■ PROMPT
Repeat exactly the lines from the one containing "Continue the Blender" through the one containing "dark spruce beside", both lines included, please, without any other lines.

■ MATERIAL
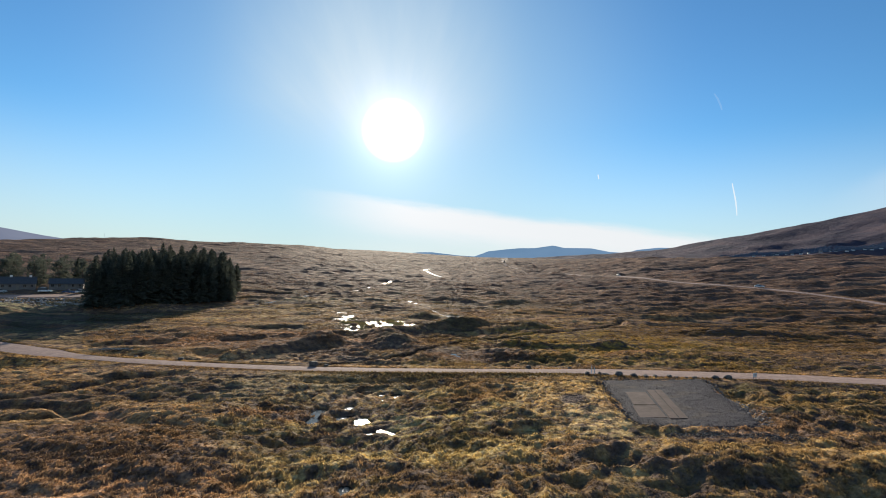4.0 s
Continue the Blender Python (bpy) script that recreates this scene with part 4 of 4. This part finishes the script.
pines = [broad_tree("pine_tree", 13, 3.6, 21), broad_tree("pine_tree", 11, 3.2, 22)]
spots = [(-190, 222), (-183, 226), (-178, 221), (-198, 219), (-205, 213), (-186, 233), (-195, 230), (-207, 224), (-174, 229), (-212, 205), (-201, 236), (-168, 233), (-180, 240), (-187, 217), (-194, 213), (-171, 225), (-202, 208), (-163, 228), (-210, 231), (-219, 214), (-191, 240)]
for k, (x, y) in enumerate(spots):
    m = pose(x, y, ground_at(x, y) - 0.1, 0, 0, 47 * k)
    if k < 2:
        pines[k].matrix_basis = m
    else:
        copy_thing(pines[k % 2], m)
for k, (x, y, size) in enumerate([(-166, 229, 0.72), (-157, 231, 0.45), (-148, 226, 0.55), (-141, 222, 0.7), (-163, 236, 0.4)]):
    ob = copy_thing(spruces[k % 3], pose(x, y, ground_at(x, y) - 0.1, 0, 0, 61 * k) @ Matrix.Diagonal((size, size, size, 1)))
    tagged(ob, "small dark spruce beside the cottages", "tree", "spruces beside the cottages")

# ---- a plume of pale smoke far up the moor ----
m_smoke, n = material("pale smoke")
d, tr, mx = n.add("ShaderNodeBsdfTranslucent"), n.add("ShaderNodeBsdfTransparent"), n.add("ShaderNodeMixShader")
d.inputs[0].default_value = (0.8, 0.8, 0.8, 1)
n.link(n.ease(n.noise(place(n), 0.5, 4, 0.7), 0.35, 0.65, 0.01, 0.05), mx.inputs[0])
n.link(tr.outputs[0], mx.inputs[1]), n.link(d.outputs[0], mx.inputs[2])
finish(n, mx.outputs[0])


def smoke_plume(x, y):
    """Two leaning columns of soft, uneven billows."""
    rng = random.Random(91)
    bm = bmesh.new()
    for lean, tall in ((-0.30, 7.0), (0.25, 9.0)):
        for k in range(9):
            up = (k + 0.5) / 9
            r = 1.0 + 1.5 * up + rng.uniform(-0.3, 0.3)
            at = (lean * tall * up + rng.uniform(-0.6, 0.6), rng.uniform(-1, 1), tall * up)
            made = bmesh.ops.create_icosphere(bm, subdivisions=2, radius=r, matrix=Matrix.Translation(at))["verts"]
            for v in made:
                v.co += (v.co - Vector(at)) * 0.5 * noise.noise(v.co * 0.9)
    ob = part("smoke", bm, m_smoke, smoothed=True)
    ob.location = (x, y, ground_at(x, y))
    return tagged(ob, "thin pale smoke rising from the open moor", "smoke")


smoke_plume(47, 722)

# ---- the mast on the skyline ----
mast = new("radio_mast")
bm = bmesh.new()
bmesh.ops.create_cone(bm, cap_ends=True, segments=8, radius1=0.14, radius2=0.07, depth=6.0, matrix=Matrix.Translation((0, 0, 3.0)))
part("pole", bm, m_steel, mast)
part("aerial", bevelled((0, 0, 5.2), (0.3, 0.15, 1.2), 0.04), m_steel, mast)
part("footing", bevelled((0, 0, 0.1), (1.6, 1.6, 0.4), 0.05), m_concrete, mast)
mast.matrix_basis = pose(-421, 580, ground_at(-421, 580) - 0.1)
tagged(mast, "slim grey radio mast standing on the ridge", "mast")


# ---- the far settlement at the foot of the hill ----
def on_hill(bearing, away):
    a = radians(bearing)
    return away * math.sin(a), 45 + away * math.cos(a)


scene_hill = bpy.data.objects["backdrop_hill_north"]
hv = np.array([v.co for v in scene_hill.data.vertices])


def hill_at(x, y):
    k = np.argsort(np.hypot(hv[:, 0] - x, hv[:, 1] - y))[:4]
    return float(hv[k, 2].mean())


m_hazy_wood, n = material("haze-tinted conifers")
# needle colour lifted towards blue in place of haze
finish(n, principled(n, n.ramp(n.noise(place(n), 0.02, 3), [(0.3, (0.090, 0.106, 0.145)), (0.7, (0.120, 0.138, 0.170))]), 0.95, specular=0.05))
rng = random.Random(77)


def up_hill(bearing, el):
    """The place on the hill over this bearing that stands at this elevation."""
    for away in range(1520, 2600, 8):
        x, y = on_hill(bearing, away)
        z = hill_at(x, y)
        if z - 18 > away * math.tan(radians(el)):
            break
    return x, y, z


belt = [(b, *up_hill(b, 1.12 + 0.085 * (b - 27))) for b in np.linspace(26, 50, 49)]
verts, faces = [], []
for i in range(2600):
    k = rng.uniform(0, 47.9)
    a, b = belt[int(k)], belt[int(k) + 1]
    t_ = k - int(k)
    back = rng.random() ** 1.5 * 90 * min(1, (k + 2) / 16)
    x, y = a[1] + (b[1] - a[1]) * t_, a[2] + (b[2] - a[2]) * t_
    w = math.atan2(x, y - 45)
    x, y = x + back * math.sin(w), y + back * math.cos(w)
    z, tall, wide = hill_at(x, y), rng.uniform(3, 6.5), rng.uniform(4, 7)
    n0 = len(verts)
    for j in range(6):
        w = j * 1.047 + rng.uniform(-.3, .3)
        verts.append((x + wide * math.cos(w), y + wide * math.sin(w), z - 4))
    verts.append((x, y, z + tall))
    faces.extend((n0 + j, n0 + (j + 1) % 6, n0 + 6) for j in range(6))
tagged(new("far_woodland", mesh_from("far_woodland", verts, faces, m_hazy_wood, False)), "hazy blue belt of conifers at the foot of the hill", "woodland", kind="stuff")


def far_house(x, y, turn, size):
    base = new("far_house")
    bm = bmesh.new()
    box(bm, (0, 0, 2.0 * size), (14 * size, 7 * size, 6 * size))
    part("wall", bm, m_white, base)
    part("roof", prism(14 * size, 7 * size, 5 * size, 8 * size, 0.5, 0.4), m_slate, base, "grey slate roof")
    base.matrix_basis = pose(x, y, hill_at(x, y), 0, 0, turn)
    return tagged(base, "small white house far off below the hill", "house", "far white houses")


first = None
for i in range(22):
    bearing = 29.0 + 0.62 * i + rng.uniform(-.25, .25)
    x, y, z = up_hill(bearing, 1.10 + 0.085 * (bearing - 27) + rng.uniform(-0.06, 0.0))
    m = pose(x, y, z - 1, 0, 0, rng.uniform(-30, 30) - bearing)
    if first is None:
        first = far_house(x, y, 0, 0.6)
        first.matrix_basis = m
    else:
        copy_thing(first, m)


# ---- contrails ----
def glowing_trail(name, share):
    m, n = material(name)
    # emission paints the sunlit white; the trails glow by themselves
    e, tr, mx = n.add("ShaderNodeEmission"), n.add("ShaderNodeBsdfTransparent"), n.add("ShaderNodeMixShader")
    e.inputs[0].default_value, e.inputs[1].default_value = (0.92, 0.97, 1.0, 1), 0.58
    mx.inputs[0].default_value = share
    n.link(tr.outputs[0], mx.inputs[1]), n.link(e.outputs[0], mx.inputs[2])
    finish(n, mx.outputs[0])
    return m


m_trail, m_trail_thin = glowing_trail("white contrail", 0.75), glowing_trail("faded contrail", 0.09)


def contrail(points, wide, mat):
    """A tapering streak along points of bearing and elevation, far up."""
    bm = bmesh.new()
    away, last = 4600, None
    for k, (b, e_) in enumerate(points):
        half = wide * (0.35 + 0.65 * math.sin(math.pi * (k + 0.6) / (len(points) + 0.4))) / 2
        pair = []
        for side in (-half, half):
            a, h = radians(b + side), radians(e_)
            pair.append(bm.verts.new((away * math.sin(a) * math.cos(h), away * math.cos(a) * math.cos(h), 17 + away * math.sin(h))))
        if last:
            bm.faces.new((last[0], last[1], pair[1], pair[0]))
        last = pair
    return tagged(part("backdrop_contrail", bm, mat), "short white contrail high in the blue sky", "contrail", "contrails", "structure")


contrail([(26.95, 5.25), (26.9, 6.0), (26.8, 6.8), (26.65, 7.6), (26.5, 8.4)], 0.13, m_trail)
contrail([(13.8, 9.25), (13.75, 9.5), (13.7, 9.75)], 0.13, m_trail)
contrail([(25.5, 15.5), (25.35, 16.0), (25.1, 16.6), (24.8, 17.1)], 0.20, m_trail_thin)


# ---- grass ----
def wet(x, y):
    out = np.zeros(x.shape, bool)
    for k, pond in enumerate(POOLS):
        x0, x1, y0, y1 = pond[5]
        i = np.flatnonzero((x > x0) & (x < x1) & (y > y0) & (y < y1))
        out[i] |= inside_pool(x[i], y[i], k) > -0.08
    return out


def verge_places(count, seed):
    """Places close along both edges of the single-track road."""
    rng = np.random.RandomState(seed)
    line = bend(ROAD, 0.5)
    line = line[(line[:, 0] > -125) & (line[:, 0] < 95)]
    way = np.gradient(line, axis=0)
    way /= np.hypot(way[:, 0], way[:, 1])[:, None]
    k = rng.randint(0, len(line), count)
    out = (road_half(line[k, 0]) + 0.1 + 0.55 * np.abs(rng.normal(0, 1, count))) * rng.choice((-1, 1), count)
    return line[k, 0] - way[k, 1] * out, line[k, 1] + way[k, 0] * out


def tussocks(count, y0, y1, spread, blades, tall, wide, seed, places=None):
    rng = np.random.RandomState(seed)
    y = y0 + (y1 - y0) * rng.uniform(0, 1, count)
    x = rng.uniform(-1, 1, count)
    x = np.sign(x) * np.abs(x) ** 1.15 * (spread[0] + spread[1] * (y - y0))
    if places:
        x, y = places
    z = land(x, y)
    keep = (beside(x, y, ROAD, 6.0) > road_half(x) + 0.05 + 0.35 * rng.uniform(0, 1, count)) & (inside_pad(x, y) < 0.2 - 1.3 * rng.uniform(0, 1, count)) & ~wet(x, y) & (beside(x, y, TRACK, 8.0) > 4.6)
    for line, half, deep in DITCHES + [(l, h + 0.4, 1.5) for l, h, _, _ in STREAMS]:
        if deep < 1.4:
            continue
        keep &= beside(x, y, line, 2 * half) > half * 1.05
    keep &= tilted(x, y, (13.0, 82.0), (1.7, 2.6), 10) + relief(x, y, 1.5, 97) > 0.9
    x, y, z = x[keep], y[keep], z[keep]
    count = len(x)
    size = rng.uniform(0.6, 1.35, (count, 1)) * (1 + 0.45 * relief(x, y, 7.0, 91))[:, None]
    way = rng.uniform(0, 6.28, (count, 1)) + np.arange(blades)[None] * 6.283 / blades + rng.uniform(-0.4, 0.4, (count, blades))
    at = np.stack([x, y, z], 1)[:, None]
    # half of the leaves arch over into a low cushion, half stand up
    arch = rng.uniform(0, 1, (count, blades)) < 0.6
    reach = rng.uniform(0.6, 1.15, (count, blades)) * wide * size
    high = rng.uniform(0.55, 1.1, (count, blades)) * tall * size
    half = rng.uniform(0.25, 0.5, (count, blades)) * wide * size
    thin = rng.uniform(0.10, 0.18, (count, blades)) * wide * size
    root = rng.uniform(0.02, 0.35, (count, blades)) * wide * size
    c, s_ = np.cos(way), np.sin(way)

    def spot(r, across, up):
        return np.stack([c * r - s_ * across, s_ * r + c * across, up], 2) + at

    flat = np.zeros(c.shape)
    a = spot(np.where(arch, reach, root), np.where(arch, -half, -thin), flat - 0.05)
    b = spot(np.where(arch, reach, root), np.where(arch, half, thin), flat - 0.05)
    tip = spot(np.where(arch, 0.1 * reach, reach), flat, np.where(arch, high * 0.9, high * 1.1))
    return np.stack([a, b, tip], 2).reshape(-1, 3)


sets = [tussocks(78000, 18, 64, (32, 0.85), 6, 0.14, 0.19, 101), tussocks(56000, 64, 112, (66, 0.75), 5, 0.14, 0.25, 102), tussocks(94000, 112, 210, (70, 0.75), 3, 0.16, 0.34, 103), tussocks(40000, 210, 360, (150, 0.8), 2, 0.20, 0.70, 104),
        tussocks(12000, 0, 1, (1, 1), 4, 0.20, 0.26, 105, verge_places(12000, 106))]


def reeds(count, seed):
    """Thin upright sedge standing in the larger bog pools."""
    rng = np.random.RandomState(seed)
    x, y = rng.uniform(-34, -14, count), rng.uniform(146, 168, count)
    pond = [p[0] for p in POOLS].index((-20, 158.5))
    keep = (inside_pool(x, y, pond) > 0.1) & (relief(x, y, 2.6, 95) + 0.5 * relief(x, y, 1.0, 96) + 0.25 * smooth(156, 164, y) > 0.22)
    x, y = x[keep], y[keep]
    z = np.full(x.shape, pool_level(pond))
    w = rng.uniform(0, 3.14, len(x))
    c, s_, half = np.cos(w) * 0.06, np.sin(w) * 0.06, rng.uniform(0.35, 0.8, len(x))
    lean = rng.uniform(-0.15, 0.15, (2, len(x)))
    return np.stack([np.stack([x - c, y - s_, z - 0.1], 1), np.stack([x + c, y + s_, z - 0.1], 1), np.stack([x + lean[0], y + lean[1], z + half], 1)], 1).reshape(-1, 3)


m_reed, n = material("pale sedge")
finish(n, principled(n, n.ramp(n.noise(place(n), 1.5, 3), [(0.3, (0.32, 0.25, 0.10)), (0.7, (0.50, 0.40, 0.18))]), 0.8, specular=0.2))
rv = reeds(15000, 111)
tagged(new("reeds", mesh_from("reeds", rv, np.arange(len(rv)).reshape(-1, 3), m_reed, False)), "pale sedge standing in the bog pool", "reeds", kind="stuff")
v = np.concatenate(sets)
grass = new("grass", mesh_from("grass", v, np.arange(len(v)).reshape(-1, 3), m_grass, False))
tagged(grass, "shaggy tussocks of straw-coloured and russet moor grass", "grass", kind="stuff")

■ WORKED SOLUTION
Continue the Blender Python (bpy) script that recreates this scene with part 4 of 4. This part finishes the script.
pines = [broad_tree("pine_tree", 13, 3.6, 21), broad_tree("pine_tree", 11, 3.2, 22)]
spots = [(-190, 222), (-183, 226), (-178, 221), (-198, 219), (-205, 213), (-186, 233), (-195, 230), (-207, 224), (-174, 229), (-212, 205), (-201, 236), (-168, 233), (-180, 240), (-187, 217), (-194, 213), (-171, 225), (-202, 208), (-163, 228), (-210, 231), (-219, 214), (-191, 240)]
for k, (x, y) in enumerate(spots):
    m = pose(x, y, ground_at(x, y) - 0.1, 0, 0, 47 * k)
    if k < 2:
        pines[k].matrix_basis = m
    else:
        copy_thing(pines[k % 2], m)
for k, (x, y, size) in enumerate([(-166, 229, 0.72), (-157, 231, 0.45), (-148, 226, 0.55), (-141, 222, 0.7), (-163, 236, 0.4)]):
    ob = copy_thing(spruces[k % 3], pose(x, y, ground_at(x, y) - 0.1, 0, 0, 61 * k) @ Matrix.Diagonal((size, size, size, 1)))
    tagged(ob, "small dark spruce beside the cottages", "tree", "spruces beside the cottages")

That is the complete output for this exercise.